Не преувеличивая достоинств Игнатьева6, я могу сказать откровенно, что он понимал, куда и как следовало идти, и указывал на путь. Но подспорья у него недоставало. У нас, как Вы знаете, дуют ветры разные и приводить паруса на ветер — дело весьма нелегкое. Когда следовало действовать, у нас, в Петербурге, рассуждали, медлили и не решались. Мы слышали много сочувственных речей, присутствовали при многих сочувственных пирушках, растратили много платонической воинственности и собрали с русского народа несколько медных грошей на Критское дело; но ни системы, ни последовательности действий у нас не оказалось. Пока мы предавались этим невинным занятиям, обстоятельства нас не ждали. Теперь и турками и нашими западными друзьями выиграно время; случайность европейской войны устранена; Критское дело задыхается под последними усилиями турок и под спудом уже 8 месяцев не сбывающихся европейских обещаний; руки у христиан опускаются, в виду совершенного отсутствия сочувствий (не на словах, а на деле) извне; их слабые надежды на близкое освобождение расплываются в общей безурядице и общем разногласии… И неужто, в виду всего этого, нам остается только восхищаться диковинам всемирной выставки7 и, глядя на пустые сундуки наши, восклицать, подобно многострадальному Иову, — «Господь даде, Господь отнят»8. Право, не утешительно.

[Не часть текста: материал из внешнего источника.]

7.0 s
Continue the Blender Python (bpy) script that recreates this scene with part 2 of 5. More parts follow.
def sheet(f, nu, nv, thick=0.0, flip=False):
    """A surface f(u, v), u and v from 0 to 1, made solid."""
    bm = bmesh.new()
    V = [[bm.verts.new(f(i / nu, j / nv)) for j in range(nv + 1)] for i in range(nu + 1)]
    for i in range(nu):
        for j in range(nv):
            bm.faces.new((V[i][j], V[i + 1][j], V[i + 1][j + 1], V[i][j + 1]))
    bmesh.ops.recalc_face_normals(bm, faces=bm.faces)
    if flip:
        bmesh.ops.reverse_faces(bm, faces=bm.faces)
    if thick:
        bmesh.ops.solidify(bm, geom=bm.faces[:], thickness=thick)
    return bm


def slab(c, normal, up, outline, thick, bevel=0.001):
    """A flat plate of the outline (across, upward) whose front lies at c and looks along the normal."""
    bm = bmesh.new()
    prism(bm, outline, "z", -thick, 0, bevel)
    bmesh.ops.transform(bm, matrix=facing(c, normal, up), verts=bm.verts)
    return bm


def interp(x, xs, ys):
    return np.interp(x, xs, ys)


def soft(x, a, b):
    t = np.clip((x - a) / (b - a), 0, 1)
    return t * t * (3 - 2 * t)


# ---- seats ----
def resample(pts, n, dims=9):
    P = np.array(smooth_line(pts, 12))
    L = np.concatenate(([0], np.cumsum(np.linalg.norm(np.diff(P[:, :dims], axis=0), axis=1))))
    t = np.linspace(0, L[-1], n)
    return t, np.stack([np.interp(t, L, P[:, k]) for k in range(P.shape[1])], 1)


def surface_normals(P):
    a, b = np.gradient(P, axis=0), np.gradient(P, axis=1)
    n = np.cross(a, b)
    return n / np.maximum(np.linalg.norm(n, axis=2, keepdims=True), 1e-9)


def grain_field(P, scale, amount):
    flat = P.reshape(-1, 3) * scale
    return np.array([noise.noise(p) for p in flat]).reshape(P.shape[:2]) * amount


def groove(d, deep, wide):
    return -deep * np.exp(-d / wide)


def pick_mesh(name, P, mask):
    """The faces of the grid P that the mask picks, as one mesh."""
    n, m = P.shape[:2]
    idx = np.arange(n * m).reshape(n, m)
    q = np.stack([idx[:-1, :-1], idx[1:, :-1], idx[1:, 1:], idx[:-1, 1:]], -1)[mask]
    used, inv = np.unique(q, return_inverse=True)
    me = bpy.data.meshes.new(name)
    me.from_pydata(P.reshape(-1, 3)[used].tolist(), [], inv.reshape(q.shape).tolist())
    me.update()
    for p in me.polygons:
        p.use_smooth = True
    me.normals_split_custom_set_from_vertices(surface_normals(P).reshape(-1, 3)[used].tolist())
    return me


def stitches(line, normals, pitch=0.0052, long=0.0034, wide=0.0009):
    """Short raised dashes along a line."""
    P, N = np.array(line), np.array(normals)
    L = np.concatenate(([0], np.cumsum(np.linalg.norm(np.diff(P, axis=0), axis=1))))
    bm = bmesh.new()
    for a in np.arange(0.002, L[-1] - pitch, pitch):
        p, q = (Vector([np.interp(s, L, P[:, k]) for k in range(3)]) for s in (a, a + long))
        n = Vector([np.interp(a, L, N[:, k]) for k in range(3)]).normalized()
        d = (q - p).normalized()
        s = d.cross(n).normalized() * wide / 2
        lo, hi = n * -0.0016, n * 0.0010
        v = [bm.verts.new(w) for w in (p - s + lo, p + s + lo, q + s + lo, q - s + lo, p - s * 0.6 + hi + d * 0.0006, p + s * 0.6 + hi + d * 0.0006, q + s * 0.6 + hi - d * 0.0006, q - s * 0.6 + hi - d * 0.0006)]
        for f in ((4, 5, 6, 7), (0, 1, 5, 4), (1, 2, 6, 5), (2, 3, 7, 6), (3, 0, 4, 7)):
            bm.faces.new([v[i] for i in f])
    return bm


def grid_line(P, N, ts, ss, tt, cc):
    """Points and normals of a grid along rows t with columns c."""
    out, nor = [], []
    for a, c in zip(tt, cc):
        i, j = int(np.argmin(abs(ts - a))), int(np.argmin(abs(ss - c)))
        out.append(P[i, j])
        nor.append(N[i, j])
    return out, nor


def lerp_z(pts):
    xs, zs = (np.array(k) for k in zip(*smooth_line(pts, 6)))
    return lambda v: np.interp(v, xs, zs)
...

Зритель с первых мест всего того, что здесь произошло в последнее время, я, право, поневоле должен был утратить всякую веру в наши политические способности. Но из-за этого отчаяваться в нашем будущем было бы грешно. Я верую еще в три обстоятельства; именно, — в Русского Бога, в наше историческое призвание и в наш общественный инстинкт. Но только инициативою нашего Кабинета мы ничего не сделаем; нам Христа-ради нужны толчки со стороны общественного мнения. Вот потому-то мне и хотелось поговорить с Вами, одним из двигателей нашего общественного мнения.

В наше время политические события плодятся как мухи весною. Не ныньче-завтра, того и гляди, Восточный вопрос всплывет на поверхность. Да и теперь он еще не вовсе окунулся; умы подготовлены, события созревают, и малейшее усложнение в Европе может с минуты на минуту вызывать целый ряд событий на Востоке, готовых нас опередить. К этому не мешало бы приготовиться, чтобы, по крайней мере на этот раз, не быть захваченными врасплох.

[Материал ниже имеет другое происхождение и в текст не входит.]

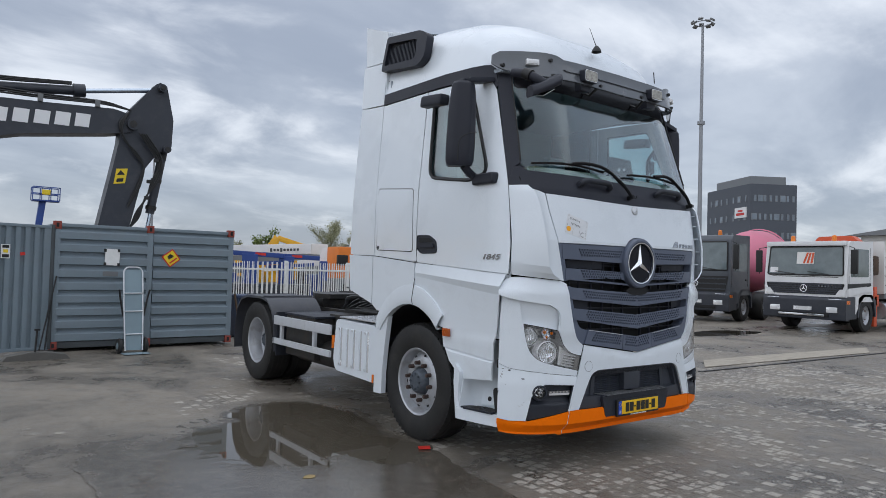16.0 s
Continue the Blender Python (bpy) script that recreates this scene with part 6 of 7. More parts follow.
lm = part("beacon_arm", rod((-7.30, HY + 1.6, 3.02), (-7.05, HY + 1.6, 3.02), 0.02), M_INK, ex)
part("beacon", rod((-7.42, HY + 1.6, 3.02), (-7.25, HY + 1.6, 3.02), 0.07, 0.06, 12), M_ORANGEV, lm)
part("mirror_arm", sweep([(-6.55, HY, 1.75), (-6.50, HY, 2.05), (-6.50, HY, 2.25)], 0.015, 6), M_INK, ex)
part("side_mirror", box(-6.62, -6.44, HY - 0.04, HY + 0.03, 2.05, 2.30, 0.02), M_INK, ex)
boom = [(-7.43, 2.38), (-6.88, 3.09), (-6.49, 3.68), (-5.88, 4.27), (-5.26, 4.63), (-4.5, 4.80), (-2.99, 4.86), (-1.57, 4.94), (-1.10, 4.84), (-1.05, 4.62), (-1.18, 4.46), (-1.63, 4.37), (-3.3, 4.14), (-4.94, 3.72), (-5.5, 3.35), (-5.93, 2.86), (-6.38, 2.40), (-6.93, 2.10), (-7.25, 2.0)]
bmm = part("boom", slab(boom, "xz", 13.12, 0.56), M_EXGREY, ex, "dark grey excavator boom", smooth=0.4)
for k in range(5):
    x, z, w, h = -3.88 + 0.385 * k, 4.49 + 0.024 * k, 0.345, 0.145
    ring_ = slab([(x, z - h), (x + w - 0.06, z - h), (x + w - 0.03, z + h), (x + 0.03, z + h)], "xz", 13.11, 0.006)
    part("name_bar", ring_, M_WHITEINK, bmm)
stick = [(-1.22, 4.98), (-0.68, 5.66), (-0.57, 5.73), (-0.42, 5.66), (-0.25, 4.88), (-0.27, 4.25), (-0.58, 4.05), (-0.84, 3.67), (-1.12, 2.33), (-1.35, 1.2), (-2.0, 1.2), (-1.77, 2.35), (-1.58, 3.34), (-1.42, 4.2), (-1.40, 4.5)]
sk = part("dipper_arm", slab(stick, "xz", 13.18, 0.44), M_EXGREY, ex, "dark grey dipper arm", smooth=0.4)
part("arm_sticker", slab([(-1.50, 3.25), (-1.26, 3.29), (-1.21, 3.63), (-1.45, 3.60)], "xz", 13.172, 0.004), M_YELLOWS, sk)
part("sticker_print", slab([(-1.44, 3.46), (-1.27, 3.48), (-1.36, 3.58)], "xz", 13.166, 0.004), M_INK, sk)
part("sticker_print", slab([(-1.45, 3.30), (-1.31, 3.32), (-1.29, 3.40), (-1.43, 3.38)], "xz", 13.166, 0.004), M_INK, sk)
for x, z, r in ((-1.16, 4.64, 0.13), (-5.27, 4.30, 0.12), (-0.55, 5.58, 0.09), (-0.40, 4.16, 0.09), (-7.15, 2.2, 0.15)):
    part("pivot_pin", rod((x, 13.02, z), (x, 13.74, z), r, None, 18), M_EXGREY, ex)
    part("pin_cap", rod((x, 13.0, z), (x, 13.03, z), r * 0.6, None, 14), M_GREASE, ex)
part("arm_cylinder", rod((-4.42, 13.4, 5.03), (-2.15, 13.4, 5.29), 0.105, None, 14), M_EXGREY, ex)
part("cylinder_head", rod((-2.35, 13.4, 5.27), (-2.12, 13.4, 5.295), 0.15, None, 14), M_EXGREY, ex)
part("piston_rod", rod((-2.15, 13.4, 5.29), (-0.60, 13.4, 5.58), 0.055, None, 12), M_ROD, ex)
part("cylinder_lug", slab([(-4.7, 4.75), (-4.2, 4.78), (-4.32, 5.08), (-4.5, 5.08)], "xz", 13.3, 0.2), M_EXGREY, ex)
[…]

Читая наши журналы и газеты за последнее время, в них найдется много теплого сочувствия к Восточному Делу и много весьма дельных статей о подробностях этого дела. Но чего в них недостает, это общих выводов и ясного разумения нашей обязательной роли на Востоке и неминуемой зависимости нашего собственного будущего от того или иного способа, каким наконец разрешится Восточный вопрос. Мне кажется, что, для того чтобы общественное наше мнение не только явилось в данную минуту опорою нашей официальной деятельности на Востоке и вообще внешней политики нашей, но даже сделалось бы ее руководителем и погоньщиком, — необходимо вразумить этому общественному мнению одну истину, которая здесь становится столь очевидною. А именно необходимо вразумить ему, что для нас, в настоящее время, дозареза нужна самостоятельная и решительная деятельность на Востоке, вовсе не вследствие какой-нибудь politique de sentimens или тех единоверческих и единоплеменнических сочувствий, которых истина многими у нас отвергается; — а необходима она нам просто-таки из-за самого простого чувства самосохранения.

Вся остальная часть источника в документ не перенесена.